WHAT YOU WILL DO — Give an exact copy of every line, leaving images out.
-------- PROVIDED DATA --------
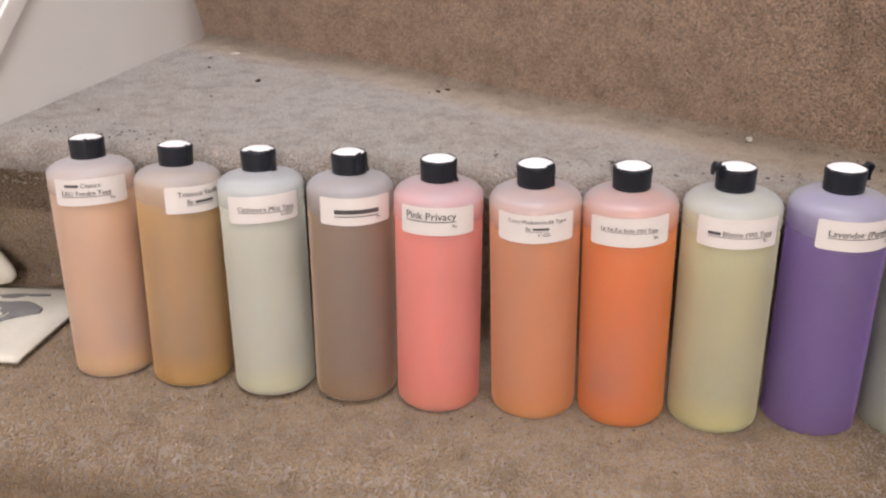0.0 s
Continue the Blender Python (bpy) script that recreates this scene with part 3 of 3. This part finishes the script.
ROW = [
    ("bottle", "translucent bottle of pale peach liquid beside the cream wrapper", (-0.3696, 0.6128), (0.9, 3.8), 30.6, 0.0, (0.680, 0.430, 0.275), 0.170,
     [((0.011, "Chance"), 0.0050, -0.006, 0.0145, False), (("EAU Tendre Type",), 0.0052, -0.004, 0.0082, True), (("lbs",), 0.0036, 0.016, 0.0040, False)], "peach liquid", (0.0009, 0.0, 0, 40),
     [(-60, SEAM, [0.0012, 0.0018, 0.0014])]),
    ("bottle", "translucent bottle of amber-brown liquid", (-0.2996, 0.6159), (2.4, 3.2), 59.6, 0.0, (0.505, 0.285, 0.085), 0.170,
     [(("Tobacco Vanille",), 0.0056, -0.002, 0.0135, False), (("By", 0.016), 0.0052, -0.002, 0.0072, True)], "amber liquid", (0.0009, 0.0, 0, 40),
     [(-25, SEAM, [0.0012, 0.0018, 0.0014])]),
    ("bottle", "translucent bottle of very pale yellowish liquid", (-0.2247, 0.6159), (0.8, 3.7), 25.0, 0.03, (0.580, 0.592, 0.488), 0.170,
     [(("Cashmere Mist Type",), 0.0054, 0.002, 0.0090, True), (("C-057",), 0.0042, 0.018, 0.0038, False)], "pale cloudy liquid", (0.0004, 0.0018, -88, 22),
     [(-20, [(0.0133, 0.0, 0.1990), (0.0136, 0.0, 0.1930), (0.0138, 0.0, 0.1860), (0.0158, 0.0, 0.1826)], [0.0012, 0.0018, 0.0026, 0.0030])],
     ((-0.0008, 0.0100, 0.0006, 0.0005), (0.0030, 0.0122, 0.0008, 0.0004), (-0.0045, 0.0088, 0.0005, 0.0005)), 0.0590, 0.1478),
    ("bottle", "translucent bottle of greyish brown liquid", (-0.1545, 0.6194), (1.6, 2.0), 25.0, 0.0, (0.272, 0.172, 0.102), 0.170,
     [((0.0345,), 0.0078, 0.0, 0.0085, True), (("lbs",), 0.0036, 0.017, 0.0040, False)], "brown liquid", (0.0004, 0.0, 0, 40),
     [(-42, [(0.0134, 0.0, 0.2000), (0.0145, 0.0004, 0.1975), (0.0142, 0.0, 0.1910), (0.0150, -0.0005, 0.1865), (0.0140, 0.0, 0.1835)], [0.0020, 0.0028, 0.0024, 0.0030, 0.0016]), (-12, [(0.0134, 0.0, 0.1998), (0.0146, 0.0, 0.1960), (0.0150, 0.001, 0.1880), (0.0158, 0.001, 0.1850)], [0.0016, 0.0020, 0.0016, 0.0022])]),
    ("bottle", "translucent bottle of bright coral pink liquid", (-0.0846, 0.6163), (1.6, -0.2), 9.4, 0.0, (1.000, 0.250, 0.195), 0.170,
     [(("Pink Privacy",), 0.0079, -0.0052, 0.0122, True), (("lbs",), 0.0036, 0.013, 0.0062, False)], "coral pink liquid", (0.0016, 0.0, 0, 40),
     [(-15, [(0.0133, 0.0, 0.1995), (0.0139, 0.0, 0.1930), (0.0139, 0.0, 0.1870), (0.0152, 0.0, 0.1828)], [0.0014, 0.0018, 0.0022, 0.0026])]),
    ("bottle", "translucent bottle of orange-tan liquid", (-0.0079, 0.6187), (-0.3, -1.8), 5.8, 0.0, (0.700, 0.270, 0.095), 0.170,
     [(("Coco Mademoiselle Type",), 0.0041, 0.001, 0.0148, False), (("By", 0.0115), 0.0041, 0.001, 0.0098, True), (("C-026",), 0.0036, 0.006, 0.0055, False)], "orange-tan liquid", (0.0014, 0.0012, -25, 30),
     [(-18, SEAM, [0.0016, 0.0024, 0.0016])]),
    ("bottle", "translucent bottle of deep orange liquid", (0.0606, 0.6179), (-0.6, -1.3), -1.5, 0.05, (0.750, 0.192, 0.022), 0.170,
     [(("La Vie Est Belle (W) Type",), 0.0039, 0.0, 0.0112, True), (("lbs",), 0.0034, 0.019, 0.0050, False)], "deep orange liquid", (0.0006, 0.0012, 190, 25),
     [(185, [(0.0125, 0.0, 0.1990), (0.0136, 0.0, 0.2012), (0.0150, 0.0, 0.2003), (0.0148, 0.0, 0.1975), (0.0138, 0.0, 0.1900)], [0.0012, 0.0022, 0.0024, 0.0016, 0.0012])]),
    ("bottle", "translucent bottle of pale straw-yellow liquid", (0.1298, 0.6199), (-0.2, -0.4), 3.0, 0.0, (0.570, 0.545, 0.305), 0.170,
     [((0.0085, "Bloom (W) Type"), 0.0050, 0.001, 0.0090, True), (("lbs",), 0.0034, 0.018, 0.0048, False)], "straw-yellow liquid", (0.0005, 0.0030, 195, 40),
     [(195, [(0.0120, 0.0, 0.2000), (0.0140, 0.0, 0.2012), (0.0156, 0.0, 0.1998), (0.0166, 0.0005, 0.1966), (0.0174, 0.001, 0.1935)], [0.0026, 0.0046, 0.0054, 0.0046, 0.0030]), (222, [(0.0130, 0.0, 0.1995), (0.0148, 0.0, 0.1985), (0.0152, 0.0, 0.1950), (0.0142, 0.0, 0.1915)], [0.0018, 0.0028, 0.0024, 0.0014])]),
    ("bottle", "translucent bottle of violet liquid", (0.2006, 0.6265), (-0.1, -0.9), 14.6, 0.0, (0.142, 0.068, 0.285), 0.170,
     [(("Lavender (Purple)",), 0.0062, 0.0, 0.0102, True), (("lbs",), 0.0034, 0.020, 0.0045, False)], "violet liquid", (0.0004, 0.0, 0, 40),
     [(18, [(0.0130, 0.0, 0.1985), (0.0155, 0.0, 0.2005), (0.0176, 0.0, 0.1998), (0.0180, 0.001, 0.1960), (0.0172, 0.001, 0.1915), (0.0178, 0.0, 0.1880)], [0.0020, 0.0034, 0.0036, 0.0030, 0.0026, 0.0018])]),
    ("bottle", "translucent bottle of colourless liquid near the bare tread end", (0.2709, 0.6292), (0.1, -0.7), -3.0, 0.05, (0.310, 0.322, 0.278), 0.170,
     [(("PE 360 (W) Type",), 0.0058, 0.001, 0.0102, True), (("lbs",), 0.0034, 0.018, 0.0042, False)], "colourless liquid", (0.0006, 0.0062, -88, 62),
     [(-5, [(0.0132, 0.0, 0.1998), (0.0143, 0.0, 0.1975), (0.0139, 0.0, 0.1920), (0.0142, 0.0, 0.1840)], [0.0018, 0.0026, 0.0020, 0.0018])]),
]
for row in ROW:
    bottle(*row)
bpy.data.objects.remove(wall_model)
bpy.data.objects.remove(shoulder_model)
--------
OUTPUT FOR THIS EXERCISE —
0.0 s
Continue the Blender Python (bpy) script that recreates this scene with part 3 of 3. This part finishes the script.
ROW = [
    ("bottle", "translucent bottle of pale peach liquid beside the cream wrapper", (-0.3696, 0.6128), (0.9, 3.8), 30.6, 0.0, (0.680, 0.430, 0.275), 0.170,
     [((0.011, "Chance"), 0.0050, -0.006, 0.0145, False), (("EAU Tendre Type",), 0.0052, -0.004, 0.0082, True), (("lbs",), 0.0036, 0.016, 0.0040, False)], "peach liquid", (0.0009, 0.0, 0, 40),
     [(-60, SEAM, [0.0012, 0.0018, 0.0014])]),
    ("bottle", "translucent bottle of amber-brown liquid", (-0.2996, 0.6159), (2.4, 3.2), 59.6, 0.0, (0.505, 0.285, 0.085), 0.170,
     [(("Tobacco Vanille",), 0.0056, -0.002, 0.0135, False), (("By", 0.016), 0.0052, -0.002, 0.0072, True)], "amber liquid", (0.0009, 0.0, 0, 40),
     [(-25, SEAM, [0.0012, 0.0018, 0.0014])]),
    ("bottle", "translucent bottle of very pale yellowish liquid", (-0.2247, 0.6159), (0.8, 3.7), 25.0, 0.03, (0.580, 0.592, 0.488), 0.170,
     [(("Cashmere Mist Type",), 0.0054, 0.002, 0.0090, True), (("C-057",), 0.0042, 0.018, 0.0038, False)], "pale cloudy liquid", (0.0004, 0.0018, -88, 22),
     [(-20, [(0.0133, 0.0, 0.1990), (0.0136, 0.0, 0.1930), (0.0138, 0.0, 0.1860), (0.0158, 0.0, 0.1826)], [0.0012, 0.0018, 0.0026, 0.0030])],
     ((-0.0008, 0.0100, 0.0006, 0.0005), (0.0030, 0.0122, 0.0008, 0.0004), (-0.0045, 0.0088, 0.0005, 0.0005)), 0.0590, 0.1478),
    ("bottle", "translucent bottle of greyish brown liquid", (-0.1545, 0.6194), (1.6, 2.0), 25.0, 0.0, (0.272, 0.172, 0.102), 0.170,
     [((0.0345,), 0.0078, 0.0, 0.0085, True), (("lbs",), 0.0036, 0.017, 0.0040, False)], "brown liquid", (0.0004, 0.0, 0, 40),
     [(-42, [(0.0134, 0.0, 0.2000), (0.0145, 0.0004, 0.1975), (0.0142, 0.0, 0.1910), (0.0150, -0.0005, 0.1865), (0.0140, 0.0, 0.1835)], [0.0020, 0.0028, 0.0024, 0.0030, 0.0016]), (-12, [(0.0134, 0.0, 0.1998), (0.0146, 0.0, 0.1960), (0.0150, 0.001, 0.1880), (0.0158, 0.001, 0.1850)], [0.0016, 0.0020, 0.0016, 0.0022])]),
    ("bottle", "translucent bottle of bright coral pink liquid", (-0.0846, 0.6163), (1.6, -0.2), 9.4, 0.0, (1.000, 0.250, 0.195), 0.170,
     [(("Pink Privacy",), 0.0079, -0.0052, 0.0122, True), (("lbs",), 0.0036, 0.013, 0.0062, False)], "coral pink liquid", (0.0016, 0.0, 0, 40),
     [(-15, [(0.0133, 0.0, 0.1995), (0.0139, 0.0, 0.1930), (0.0139, 0.0, 0.1870), (0.0152, 0.0, 0.1828)], [0.0014, 0.0018, 0.0022, 0.0026])]),
    ("bottle", "translucent bottle of orange-tan liquid", (-0.0079, 0.6187), (-0.3, -1.8), 5.8, 0.0, (0.700, 0.270, 0.095), 0.170,
     [(("Coco Mademoiselle Type",), 0.0041, 0.001, 0.0148, False), (("By", 0.0115), 0.0041, 0.001, 0.0098, True), (("C-026",), 0.0036, 0.006, 0.0055, False)], "orange-tan liquid", (0.0014, 0.0012, -25, 30),
     [(-18, SEAM, [0.0016, 0.0024, 0.0016])]),
    ("bottle", "translucent bottle of deep orange liquid", (0.0606, 0.6179), (-0.6, -1.3), -1.5, 0.05, (0.750, 0.192, 0.022), 0.170,
     [(("La Vie Est Belle (W) Type",), 0.0039, 0.0, 0.0112, True), (("lbs",), 0.0034, 0.019, 0.0050, False)], "deep orange liquid", (0.0006, 0.0012, 190, 25),
     [(185, [(0.0125, 0.0, 0.1990), (0.0136, 0.0, 0.2012), (0.0150, 0.0, 0.2003), (0.0148, 0.0, 0.1975), (0.0138, 0.0, 0.1900)], [0.0012, 0.0022, 0.0024, 0.0016, 0.0012])]),
    ("bottle", "translucent bottle of pale straw-yellow liquid", (0.1298, 0.6199), (-0.2, -0.4), 3.0, 0.0, (0.570, 0.545, 0.305), 0.170,
     [((0.0085, "Bloom (W) Type"), 0.0050, 0.001, 0.0090, True), (("lbs",), 0.0034, 0.018, 0.0048, False)], "straw-yellow liquid", (0.0005, 0.0030, 195, 40),
     [(195, [(0.0120, 0.0, 0.2000), (0.0140, 0.0, 0.2012), (0.0156, 0.0, 0.1998), (0.0166, 0.0005, 0.1966), (0.0174, 0.001, 0.1935)], [0.0026, 0.0046, 0.0054, 0.0046, 0.0030]), (222, [(0.0130, 0.0, 0.1995), (0.0148, 0.0, 0.1985), (0.0152, 0.0, 0.1950), (0.0142, 0.0, 0.1915)], [0.0018, 0.0028, 0.0024, 0.0014])]),
    ("bottle", "translucent bottle of violet liquid", (0.2006, 0.6265), (-0.1, -0.9), 14.6, 0.0, (0.142, 0.068, 0.285), 0.170,
     [(("Lavender (Purple)",), 0.0062, 0.0, 0.0102, True), (("lbs",), 0.0034, 0.020, 0.0045, False)], "violet liquid", (0.0004, 0.0, 0, 40),
     [(18, [(0.0130, 0.0, 0.1985), (0.0155, 0.0, 0.2005), (0.0176, 0.0, 0.1998), (0.0180, 0.001, 0.1960), (0.0172, 0.001, 0.1915), (0.0178, 0.0, 0.1880)], [0.0020, 0.0034, 0.0036, 0.0030, 0.0026, 0.0018])]),
    ("bottle", "translucent bottle of colourless liquid near the bare tread end", (0.2709, 0.6292), (0.1, -0.7), -3.0, 0.05, (0.310, 0.322, 0.278), 0.170,
     [(("PE 360 (W) Type",), 0.0058, 0.001, 0.0102, True), (("lbs",), 0.0034, 0.018, 0.0042, False)], "colourless liquid", (0.0006, 0.0062, -88, 62),
     [(-5, [(0.0132, 0.0, 0.1998), (0.0143, 0.0, 0.1975), (0.0139, 0.0, 0.1920), (0.0142, 0.0, 0.1840)], [0.0018, 0.0026, 0.0020, 0.0018])]),
]
for row in ROW:
    bottle(*row)
bpy.data.objects.remove(wall_model)
bpy.data.objects.remove(shoulder_model)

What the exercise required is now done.